ビバリーヒルズで美容整形はステータス?
美容整形に対する倫理観は、国や人種、宗教や育った環境によっても違いや傾向はあるだろう。概して、日本人は「親から授かったものを……」といった感覚が強いように思うが、10代、20代の若い世代はまた違った感覚を持っているのだろうか?
一方のアメリカは、美容整形先進国といえる。

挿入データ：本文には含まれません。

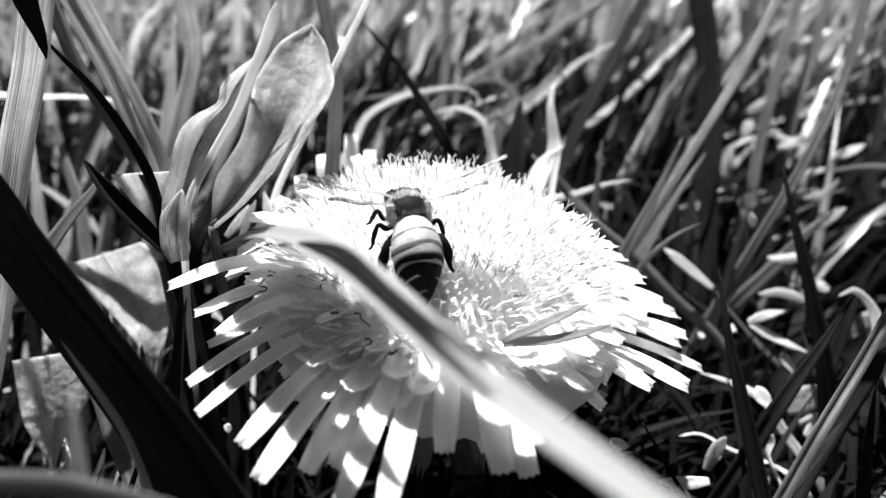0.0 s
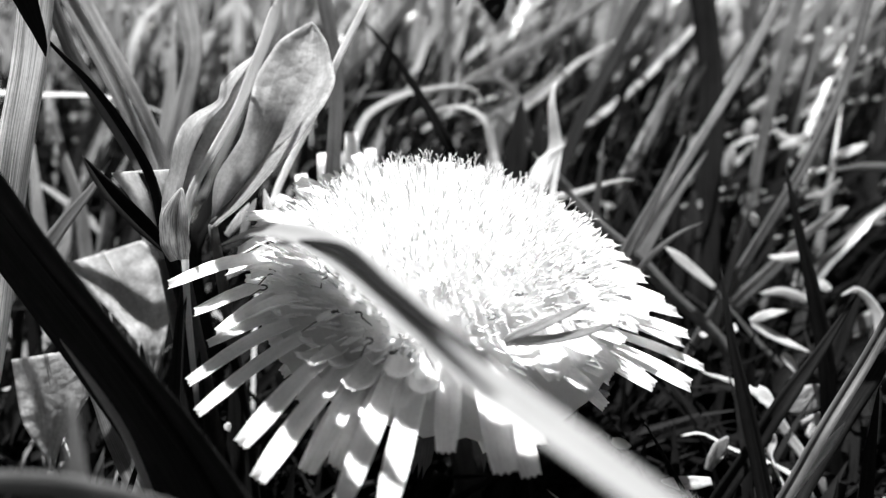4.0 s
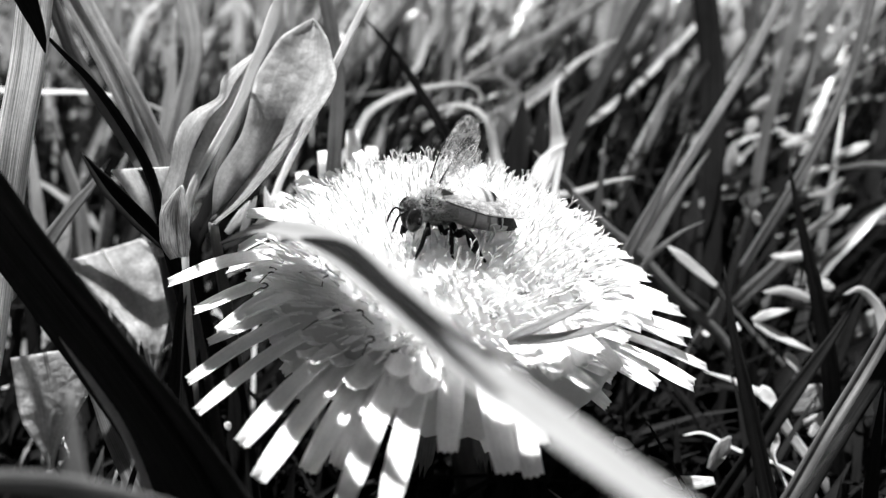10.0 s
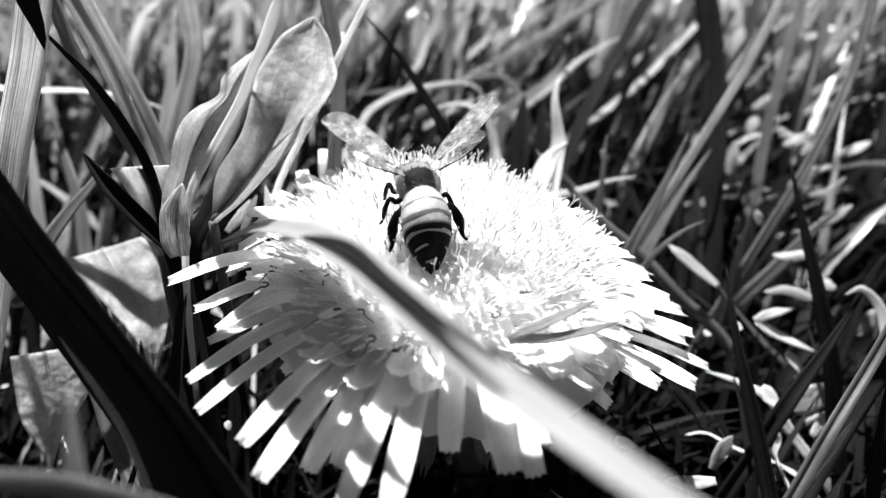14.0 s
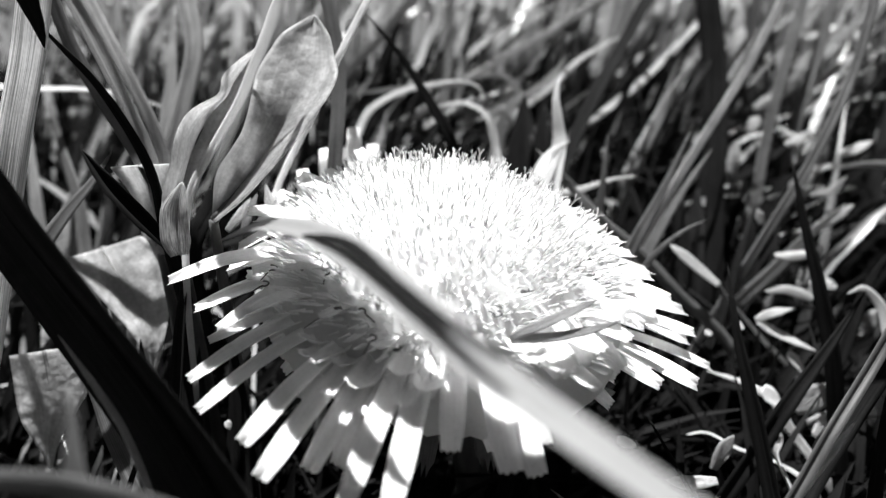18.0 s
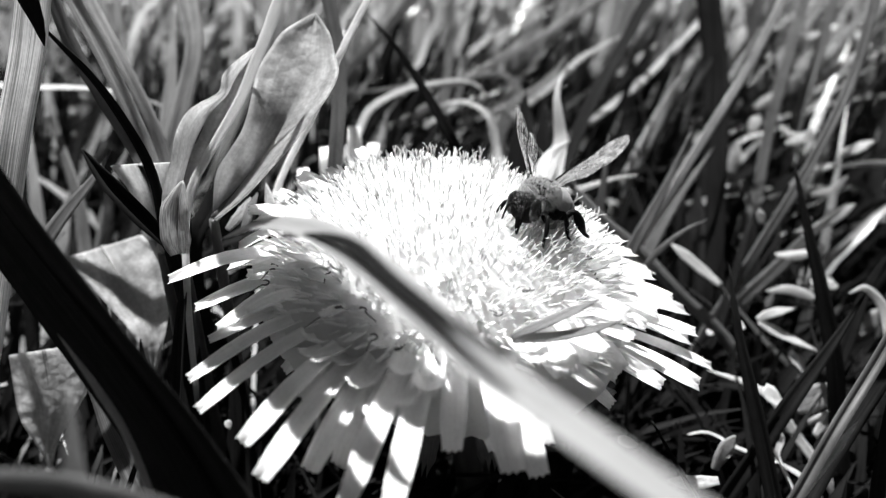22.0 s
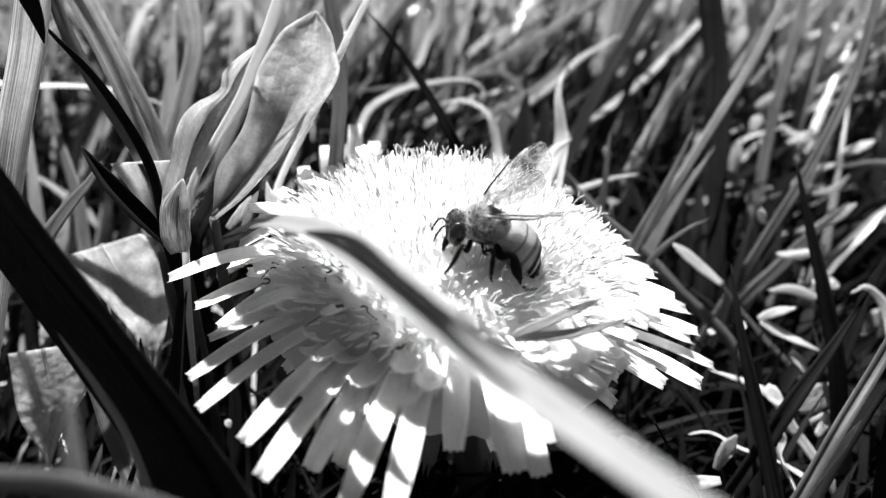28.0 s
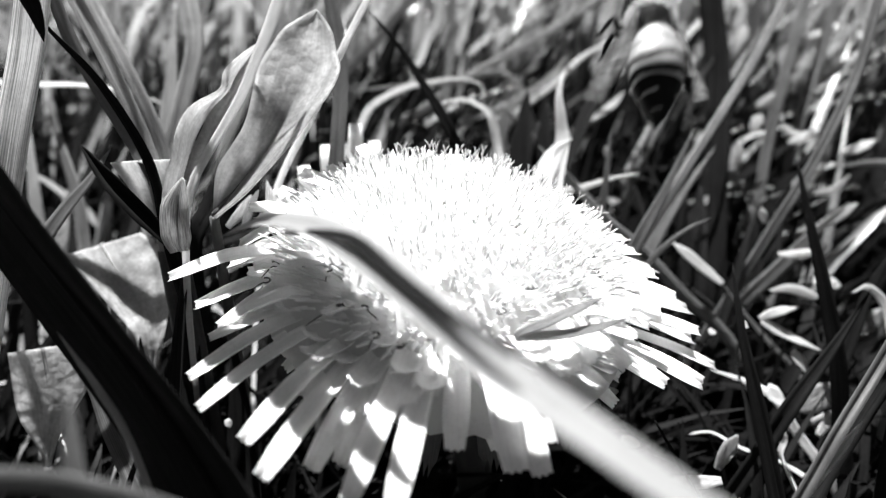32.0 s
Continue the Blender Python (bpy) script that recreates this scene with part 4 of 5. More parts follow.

エンターテインメントの都ハリウッドに近い高級住宅街ビバリーヒルズなどは、「犬も歩けば整形外科医に当たる」と揶揄されるほど、名うての整形外科医がひしめき合う激戦区だ(ちなみに、シーズン5から本作はマイアミからカリフォルニアへと舞台を移す)。
余談だが、筆者が今でも忘れられないのは、1990年代に大ヒットした青春ドラマの金字塔『ビバリーヒルズ高校白書』で、お金持ちの娘の美女高校生ケリーが鼻をちょっとお直ししたことを、自慢げにしていたこと。当時、日本で美容整形は今ほど身近ではなく、周囲にバレないようにやるものだと思っていたので、美容整形がある種のステータスであり、美人がより完璧な美人を目指すのは当たり前といった感覚には驚きだった。
アメリカ人の美の追求は、強迫観念的
顔の造作もそうだが、筋肉や日焼け、とりわけ歯並びとホワイトニングに関しては、アメリカのエンタメ界の住人やビジネスシーンにおいても、何か強迫観念的なものを感じて少し怖くなるときがある。本作のクリスチャン役のジュリアン・マクマホンのピッカピカの白すぎる歯もまたしかり。
だが、アメリカでは歯並びのよさと歯の白さは、育ちのよさや教養などと同じように考えられている部分もある。日本でも、歯に関してはそういう考えを持っている人は増えているのではないだろうか。
じゃあ、“生けるフランス人形”を目指して、これまでに2000万円以上を費やし、全身整形を繰り返している『超整形美人』(竹書房刊)のヴァニラさんとなると、どうなのだろうか。程度の問題だと言う人もいるだろうが、理想の美を追求するという意味では歯のホワイトニングとベースは変わらない気がする。
ドラマの中で、「整形は自分に自信を持つためのもの。社交的にもなれる。体や顔つきを直しているのではなく、心を直しているのです」といったセリフが出てくる。おカネを払って、自分の体や顔で気に入らない部分を直し、それで自信を得たり、前向きに生きられるなら、それはそれで悪くないという考え方は筆者も理解できるし、美容整形をめぐる議論においては、よく使われる説である。
だが、心の問題が絡むからこそ、難しくもあるのだ。見た目も含めて、どういう自分でありたいかということは、アイデンティティにかかわる重大な要素であり、外見を変えるということは、自己の形成において大きな影響力を持つ。すなわち美容整形とは、生き方に通じる問題なのだ。トランスジェンダーの患者が来院するエピソードでは、とりわけそのことを考えさせられる。